Description of the task | Output all the data exactly. Pictures do not belong in the copy.

Source material |
::::::::::

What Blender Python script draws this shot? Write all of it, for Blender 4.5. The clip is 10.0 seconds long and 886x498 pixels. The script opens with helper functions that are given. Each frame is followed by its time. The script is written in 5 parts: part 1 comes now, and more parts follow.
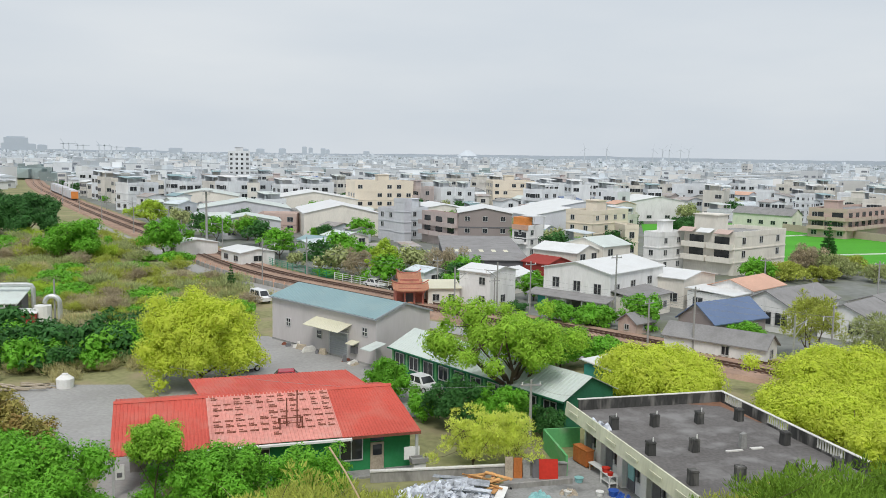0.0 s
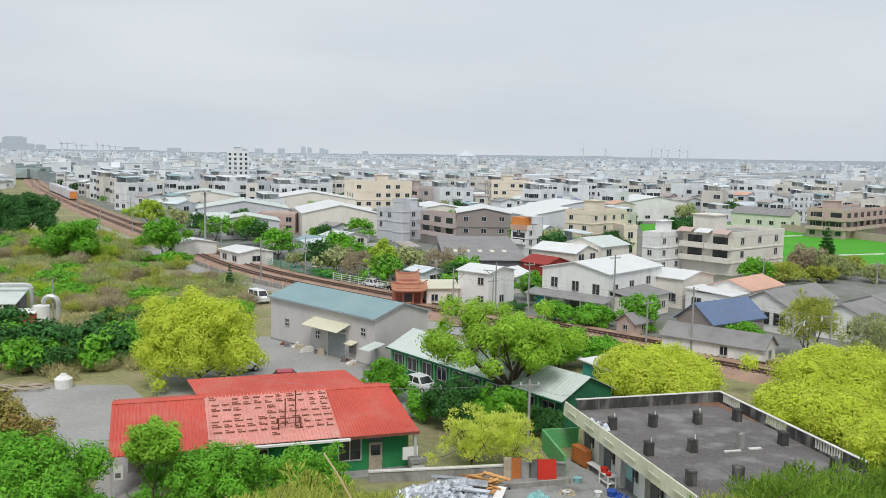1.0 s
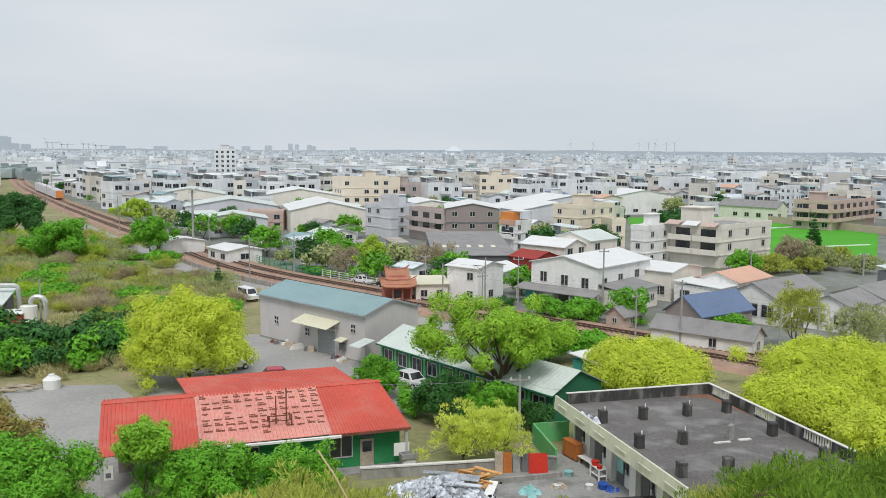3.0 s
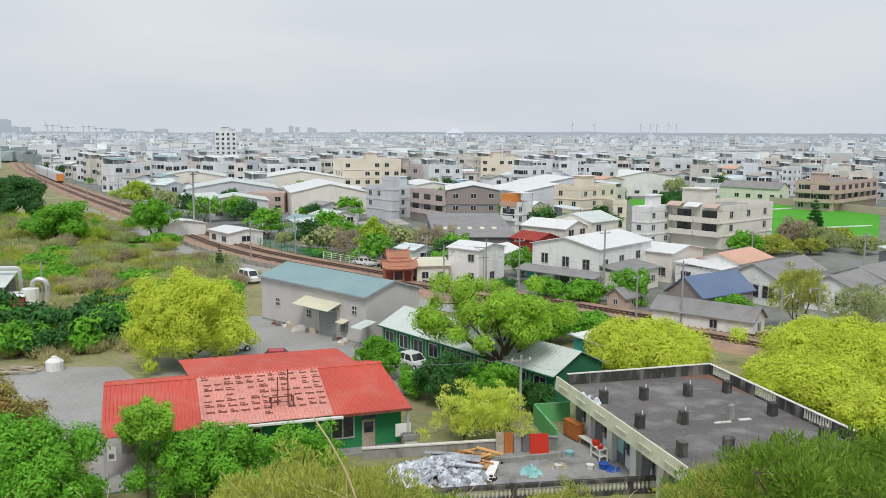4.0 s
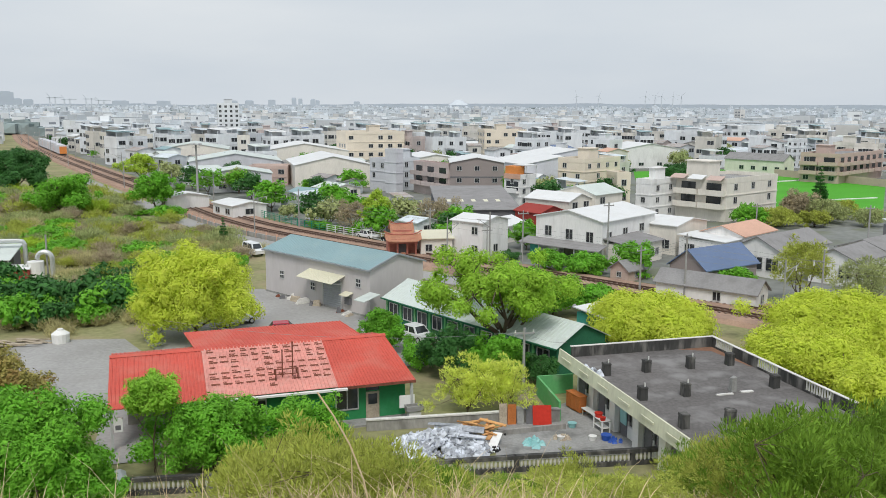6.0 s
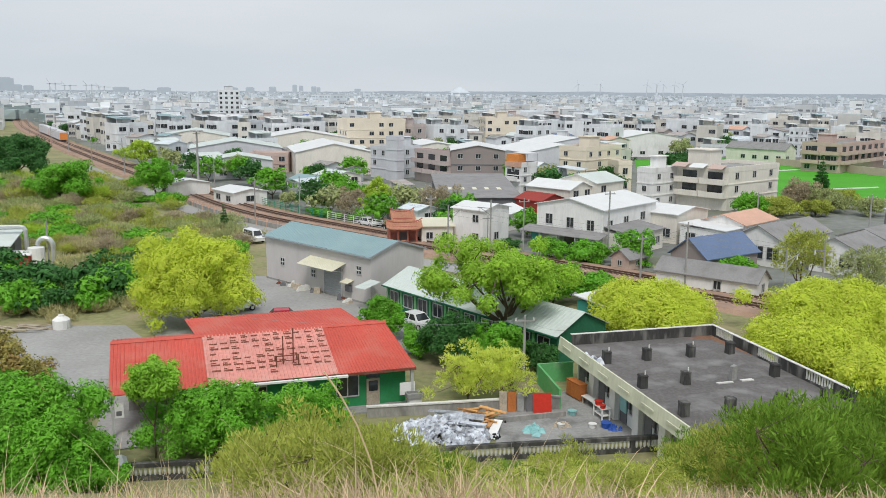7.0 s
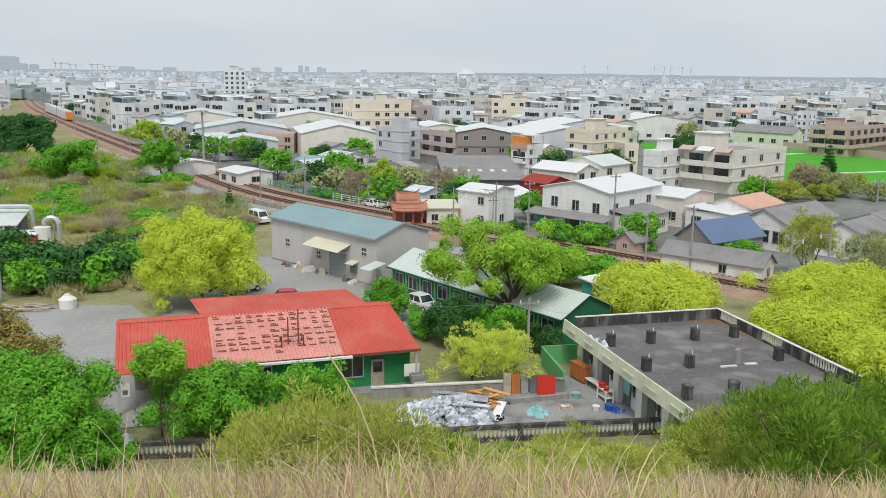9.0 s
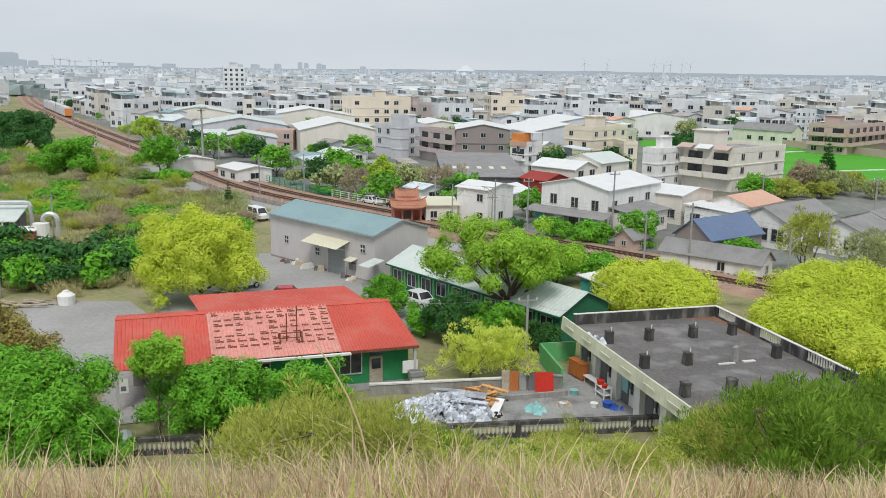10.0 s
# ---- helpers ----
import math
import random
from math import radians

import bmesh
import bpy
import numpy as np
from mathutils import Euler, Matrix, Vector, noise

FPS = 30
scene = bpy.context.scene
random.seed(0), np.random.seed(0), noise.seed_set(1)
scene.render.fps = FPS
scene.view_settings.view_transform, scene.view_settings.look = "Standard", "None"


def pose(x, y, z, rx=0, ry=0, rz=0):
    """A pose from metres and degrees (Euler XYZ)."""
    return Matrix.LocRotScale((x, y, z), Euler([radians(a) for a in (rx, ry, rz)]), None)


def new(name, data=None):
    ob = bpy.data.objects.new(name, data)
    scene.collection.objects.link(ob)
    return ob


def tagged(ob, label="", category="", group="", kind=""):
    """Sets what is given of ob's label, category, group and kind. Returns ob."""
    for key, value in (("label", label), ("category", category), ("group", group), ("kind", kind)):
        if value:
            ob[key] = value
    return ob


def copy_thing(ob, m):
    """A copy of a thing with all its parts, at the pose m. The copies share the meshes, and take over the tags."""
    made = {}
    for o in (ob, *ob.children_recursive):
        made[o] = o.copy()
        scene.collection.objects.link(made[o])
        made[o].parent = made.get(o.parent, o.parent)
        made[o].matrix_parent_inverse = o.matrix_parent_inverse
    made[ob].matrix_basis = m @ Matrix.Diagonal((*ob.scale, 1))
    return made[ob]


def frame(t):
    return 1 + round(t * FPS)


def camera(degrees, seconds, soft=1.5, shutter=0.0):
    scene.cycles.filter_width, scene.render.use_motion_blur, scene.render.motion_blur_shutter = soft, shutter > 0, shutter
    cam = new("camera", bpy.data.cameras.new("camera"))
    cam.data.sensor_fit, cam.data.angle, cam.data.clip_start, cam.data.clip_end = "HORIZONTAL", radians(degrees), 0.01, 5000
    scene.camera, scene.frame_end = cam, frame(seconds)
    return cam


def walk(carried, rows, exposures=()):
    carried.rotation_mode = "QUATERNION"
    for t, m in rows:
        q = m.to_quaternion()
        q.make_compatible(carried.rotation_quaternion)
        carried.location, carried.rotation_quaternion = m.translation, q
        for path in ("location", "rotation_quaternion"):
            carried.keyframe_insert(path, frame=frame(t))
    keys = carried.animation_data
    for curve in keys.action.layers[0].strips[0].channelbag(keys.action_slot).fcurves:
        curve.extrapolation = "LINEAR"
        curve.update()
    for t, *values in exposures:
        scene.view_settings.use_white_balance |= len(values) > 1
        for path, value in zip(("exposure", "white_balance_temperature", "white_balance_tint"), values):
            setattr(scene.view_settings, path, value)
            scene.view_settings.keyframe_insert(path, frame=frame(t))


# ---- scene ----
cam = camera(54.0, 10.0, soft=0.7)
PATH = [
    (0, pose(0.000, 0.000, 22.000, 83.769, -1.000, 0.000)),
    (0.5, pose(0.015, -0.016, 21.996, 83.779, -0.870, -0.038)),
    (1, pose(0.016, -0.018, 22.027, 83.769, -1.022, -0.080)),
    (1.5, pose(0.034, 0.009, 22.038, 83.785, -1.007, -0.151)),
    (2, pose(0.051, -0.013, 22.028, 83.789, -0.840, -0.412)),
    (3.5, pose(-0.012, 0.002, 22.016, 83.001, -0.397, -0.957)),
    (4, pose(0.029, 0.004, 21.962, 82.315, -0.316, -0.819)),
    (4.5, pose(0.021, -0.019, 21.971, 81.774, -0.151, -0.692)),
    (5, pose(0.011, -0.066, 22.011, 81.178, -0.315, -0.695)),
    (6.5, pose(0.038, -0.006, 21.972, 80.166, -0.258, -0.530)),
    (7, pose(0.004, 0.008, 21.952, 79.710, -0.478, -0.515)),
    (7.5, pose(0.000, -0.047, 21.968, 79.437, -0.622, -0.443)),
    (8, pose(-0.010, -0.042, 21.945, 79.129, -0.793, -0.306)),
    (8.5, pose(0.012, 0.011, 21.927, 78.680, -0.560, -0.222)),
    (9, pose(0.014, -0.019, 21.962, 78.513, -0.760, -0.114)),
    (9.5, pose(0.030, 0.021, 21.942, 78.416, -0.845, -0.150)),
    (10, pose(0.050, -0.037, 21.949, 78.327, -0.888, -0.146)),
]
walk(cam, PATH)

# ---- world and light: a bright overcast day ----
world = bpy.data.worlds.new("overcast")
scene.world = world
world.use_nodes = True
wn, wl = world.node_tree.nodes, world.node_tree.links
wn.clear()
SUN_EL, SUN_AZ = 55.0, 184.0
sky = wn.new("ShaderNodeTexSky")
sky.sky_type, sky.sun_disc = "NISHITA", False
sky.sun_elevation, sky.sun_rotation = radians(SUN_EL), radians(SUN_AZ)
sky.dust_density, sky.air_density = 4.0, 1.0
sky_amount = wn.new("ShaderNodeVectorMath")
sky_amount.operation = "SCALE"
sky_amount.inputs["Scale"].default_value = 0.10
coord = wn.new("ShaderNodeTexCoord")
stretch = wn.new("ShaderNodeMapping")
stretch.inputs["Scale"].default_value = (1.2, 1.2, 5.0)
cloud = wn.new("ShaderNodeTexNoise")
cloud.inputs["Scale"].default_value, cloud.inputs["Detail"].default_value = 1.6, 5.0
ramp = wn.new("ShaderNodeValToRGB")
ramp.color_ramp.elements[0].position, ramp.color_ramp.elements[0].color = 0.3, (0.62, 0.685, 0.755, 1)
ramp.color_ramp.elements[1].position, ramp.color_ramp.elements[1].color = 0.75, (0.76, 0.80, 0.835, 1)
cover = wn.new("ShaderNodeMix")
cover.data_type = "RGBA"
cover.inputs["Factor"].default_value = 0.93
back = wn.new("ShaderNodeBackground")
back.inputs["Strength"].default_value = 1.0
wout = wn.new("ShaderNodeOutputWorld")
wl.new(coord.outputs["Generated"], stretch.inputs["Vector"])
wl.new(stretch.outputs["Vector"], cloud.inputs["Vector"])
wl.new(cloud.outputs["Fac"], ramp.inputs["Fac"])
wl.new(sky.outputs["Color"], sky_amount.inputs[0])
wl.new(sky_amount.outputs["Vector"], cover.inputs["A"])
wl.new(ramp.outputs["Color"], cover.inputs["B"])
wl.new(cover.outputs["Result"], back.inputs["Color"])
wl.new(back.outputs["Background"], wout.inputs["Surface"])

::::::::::

Final result |
What Blender Python script draws this shot? Write all of it, for Blender 4.5. The clip is 10.0 seconds long and 886x498 pixels. The script opens with helper functions that are given. Each frame is followed by its time. The script is written in 5 parts: part 1 comes now, and more parts follow.
0.0 s
1.0 s
3.0 s
4.0 s
6.0 s
7.0 s
9.0 s
10.0 s
# ---- helpers ----
import math
import random
from math import radians

import bmesh
import bpy
import numpy as np
from mathutils import Euler, Matrix, Vector, noise

FPS = 30
scene = bpy.context.scene
random.seed(0), np.random.seed(0), noise.seed_set(1)
scene.render.fps = FPS
scene.view_settings.view_transform, scene.view_settings.look = "Standard", "None"


def pose(x, y, z, rx=0, ry=0, rz=0):
    """A pose from metres and degrees (Euler XYZ)."""
    return Matrix.LocRotScale((x, y, z), Euler([radians(a) for a in (rx, ry, rz)]), None)


def new(name, data=None):
    ob = bpy.data.objects.new(name, data)
    scene.collection.objects.link(ob)
    return ob


def tagged(ob, label="", category="", group="", kind=""):
    """Sets what is given of ob's label, category, group and kind. Returns ob."""
    for key, value in (("label", label), ("category", category), ("group", group), ("kind", kind)):
        if value:
            ob[key] = value
    return ob


def copy_thing(ob, m):
    """A copy of a thing with all its parts, at the pose m. The copies share the meshes, and take over the tags."""
    made = {}
    for o in (ob, *ob.children_recursive):
        made[o] = o.copy()
        scene.collection.objects.link(made[o])
        made[o].parent = made.get(o.parent, o.parent)
        made[o].matrix_parent_inverse = o.matrix_parent_inverse
    made[ob].matrix_basis = m @ Matrix.Diagonal((*ob.scale, 1))
    return made[ob]


def frame(t):
    return 1 + round(t * FPS)


def camera(degrees, seconds, soft=1.5, shutter=0.0):
    scene.cycles.filter_width, scene.render.use_motion_blur, scene.render.motion_blur_shutter = soft, shutter > 0, shutter
    cam = new("camera", bpy.data.cameras.new("camera"))
    cam.data.sensor_fit, cam.data.angle, cam.data.clip_start, cam.data.clip_end = "HORIZONTAL", radians(degrees), 0.01, 5000
    scene.camera, scene.frame_end = cam, frame(seconds)
    return cam


def walk(carried, rows, exposures=()):
    carried.rotation_mode = "QUATERNION"
    for t, m in rows:
        q = m.to_quaternion()
        q.make_compatible(carried.rotation_quaternion)
        carried.location, carried.rotation_quaternion = m.translation, q
        for path in ("location", "rotation_quaternion"):
            carried.keyframe_insert(path, frame=frame(t))
    keys = carried.animation_data
    for curve in keys.action.layers[0].strips[0].channelbag(keys.action_slot).fcurves:
        curve.extrapolation = "LINEAR"
        curve.update()
    for t, *values in exposures:
        scene.view_settings.use_white_balance |= len(values) > 1
        for path, value in zip(("exposure", "white_balance_temperature", "white_balance_tint"), values):
            setattr(scene.view_settings, path, value)
            scene.view_settings.keyframe_insert(path, frame=frame(t))


# ---- scene ----
cam = camera(54.0, 10.0, soft=0.7)
PATH = [
    (0, pose(0.000, 0.000, 22.000, 83.769, -1.000, 0.000)),
    (0.5, pose(0.015, -0.016, 21.996, 83.779, -0.870, -0.038)),
    (1, pose(0.016, -0.018, 22.027, 83.769, -1.022, -0.080)),
    (1.5, pose(0.034, 0.009, 22.038, 83.785, -1.007, -0.151)),
    (2, pose(0.051, -0.013, 22.028, 83.789, -0.840, -0.412)),
    (3.5, pose(-0.012, 0.002, 22.016, 83.001, -0.397, -0.957)),
    (4, pose(0.029, 0.004, 21.962, 82.315, -0.316, -0.819)),
    (4.5, pose(0.021, -0.019, 21.971, 81.774, -0.151, -0.692)),
    (5, pose(0.011, -0.066, 22.011, 81.178, -0.315, -0.695)),
    (6.5, pose(0.038, -0.006, 21.972, 80.166, -0.258, -0.530)),
    (7, pose(0.004, 0.008, 21.952, 79.710, -0.478, -0.515)),
    (7.5, pose(0.000, -0.047, 21.968, 79.437, -0.622, -0.443)),
    (8, pose(-0.010, -0.042, 21.945, 79.129, -0.793, -0.306)),
    (8.5, pose(0.012, 0.011, 21.927, 78.680, -0.560, -0.222)),
    (9, pose(0.014, -0.019, 21.962, 78.513, -0.760, -0.114)),
    (9.5, pose(0.030, 0.021, 21.942, 78.416, -0.845, -0.150)),
    (10, pose(0.050, -0.037, 21.949, 78.327, -0.888, -0.146)),
]
walk(cam, PATH)

# ---- world and light: a bright overcast day ----
world = bpy.data.worlds.new("overcast")
scene.world = world
world.use_nodes = True
wn, wl = world.node_tree.nodes, world.node_tree.links
wn.clear()
SUN_EL, SUN_AZ = 55.0, 184.0
sky = wn.new("ShaderNodeTexSky")
sky.sky_type, sky.sun_disc = "NISHITA", False
sky.sun_elevation, sky.sun_rotation = radians(SUN_EL), radians(SUN_AZ)
sky.dust_density, sky.air_density = 4.0, 1.0
sky_amount = wn.new("ShaderNodeVectorMath")
sky_amount.operation = "SCALE"
sky_amount.inputs["Scale"].default_value = 0.10
coord = wn.new("ShaderNodeTexCoord")
stretch = wn.new("ShaderNodeMapping")
stretch.inputs["Scale"].default_value = (1.2, 1.2, 5.0)
cloud = wn.new("ShaderNodeTexNoise")
cloud.inputs["Scale"].default_value, cloud.inputs["Detail"].default_value = 1.6, 5.0
ramp = wn.new("ShaderNodeValToRGB")
ramp.color_ramp.elements[0].position, ramp.color_ramp.elements[0].color = 0.3, (0.62, 0.685, 0.755, 1)
ramp.color_ramp.elements[1].position, ramp.color_ramp.elements[1].color = 0.75, (0.76, 0.80, 0.835, 1)
cover = wn.new("ShaderNodeMix")
cover.data_type = "RGBA"
cover.inputs["Factor"].default_value = 0.93
back = wn.new("ShaderNodeBackground")
back.inputs["Strength"].default_value = 1.0
wout = wn.new("ShaderNodeOutputWorld")
wl.new(coord.outputs["Generated"], stretch.inputs["Vector"])
wl.new(stretch.outputs["Vector"], cloud.inputs["Vector"])
wl.new(cloud.outputs["Fac"], ramp.inputs["Fac"])
wl.new(sky.outputs["Color"], sky_amount.inputs[0])
wl.new(sky_amount.outputs["Vector"], cover.inputs["A"])
wl.new(ramp.outputs["Color"], cover.inputs["B"])
wl.new(cover.outputs["Result"], back.inputs["Color"])
wl.new(back.outputs["Background"], wout.inputs["Surface"])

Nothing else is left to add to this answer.